The recent historic debut of beverage giant Kasapreko PLC serves as a definitive proof of concept. The company set out to raise GH¢700 million but was met with an overwhelming wave of local demand, ultimately pulling in a staggering GH¢1.72 billion from over 18,000 retail and institutional investors.

This massive 146% oversubscription proves unequivocally that deep pools of native liquidity exist within Ghana. If the Petroleum Commission and the Ghana National Petroleum Corporation (GNPC) can aggressively mobilize local syndicates, corporate entities, and institutional asset managers, that exact same domestic wealth can be harnessed to fund seismic data acquisition and exploratory drilling.

Capitalizing on the Voltaian Basin Buffer The timing for this inward pivot is highly strategic. The highly anticipated onshore exploration of the Voltaian Basin, originally scheduled for the first quarter of 2026, has officially been deferred to between the final quarter of 2026 and the first quarter of 2027.
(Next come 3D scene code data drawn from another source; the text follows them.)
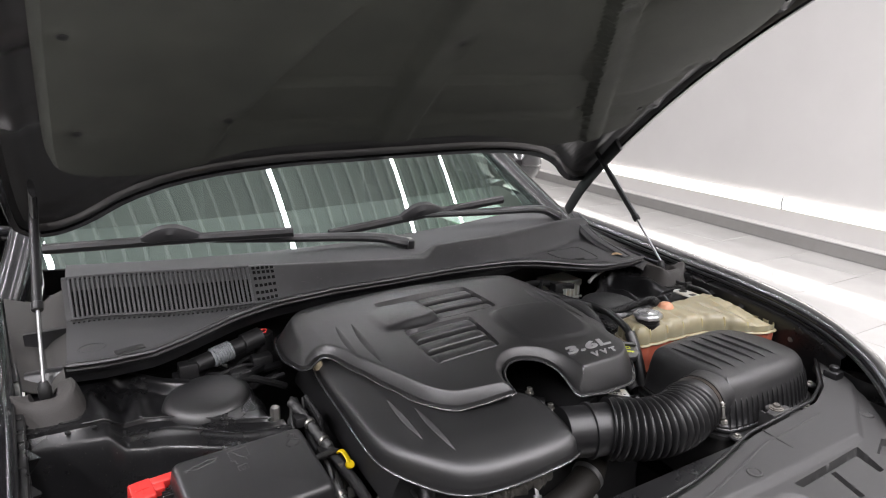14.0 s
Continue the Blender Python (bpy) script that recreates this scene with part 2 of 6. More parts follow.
def chaikin(pts, rounds=3, closed=True):
    P = [np.array(p, float) for p in pts]
    for _ in range(rounds):
        Q = [] if closed else [P[0]]
        for i in range(len(P) if closed else len(P) - 1):
            a, b = P[i], P[(i + 1) % len(P)]
            Q += [0.75 * a + 0.25 * b, 0.25 * a + 0.75 * b]
        P = Q if closed else Q + [P[-1]]
    return np.array(P)


def resample(P, step, closed=True):
    Q = np.vstack([P, P[:1]]) if closed else P
    s = np.r_[0, np.cumsum(np.linalg.norm(np.diff(Q, axis=0), axis=1))]
    n = max(8, int(s[-1] / step))
    u = np.linspace(0, s[-1], n, endpoint=not closed)
    return np.stack([np.interp(u, s, Q[:, k]) for k in range(Q.shape[1])], 1)


def ccw(P):
    area = np.sum(P[:, 0] * np.roll(P[:, 1], -1) - np.roll(P[:, 0], -1) * P[:, 1])
    return P if area > 0 else P[::-1]


def inside(P, x, y):
    """Which of the points x, y lie inside the closed line P."""
    hit = np.zeros(x.shape, bool)
    for (x0, y0), (x1, y1) in zip(P, np.roll(P, -1, 0)):
        if y0 == y1:
            continue
        c = ((y0 > y) != (y1 > y)) & (x < (x1 - x0) * (y - y0) / (y1 - y0) + x0)
        hit ^= c
    return hit


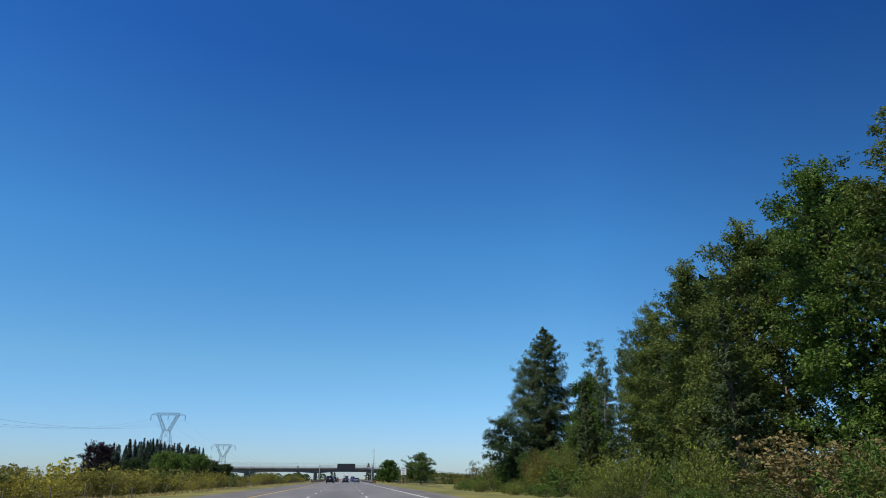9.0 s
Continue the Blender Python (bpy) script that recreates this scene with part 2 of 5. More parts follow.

Rather than viewing this as a setback, experts see it as a perfect two-quarter buffer. This window gives regulators the time required to design tailored domestic joint-venture frameworks, restructure entry barriers, and introduce strategic tax incentives specifically targeted at local investors. Furthermore, because the vast onshore basin covers roughly 40% of Ghana’s landmass, it offers a far less capital-intensive testing ground for indigenous consortiums compared to the multi-billion-dollar deepwater offshore blocks.

A Race Against the Green Transition Clock While the opportunity is ripe, the clock is ticking. With the global energy landscape aggressively shifting toward cleaner alternatives, fossil fuel assets face an existential threat. Experts stress that the quicker Ghana explores and extracts its remaining oil resources, the better it will be for the national economy. If the country waits too long, these assets risk becoming “stranded”—rendered virtually worthless by the global transition away from hydrocarbons.

A Win-Win Path to Sovereignty Ultimately, the argument is straightforward. By focusing state energy on empowering Ghanaian investors to revive the quiet upstream petroleum sector, the government can avoid the destructive optics of expropriating existing mines. This approach allows the state to reignite economic activity, secure genuine resource ownership for its citizens, and simultaneously protect Ghana’s hard-earned reputation as a secure, predictable destination for international business.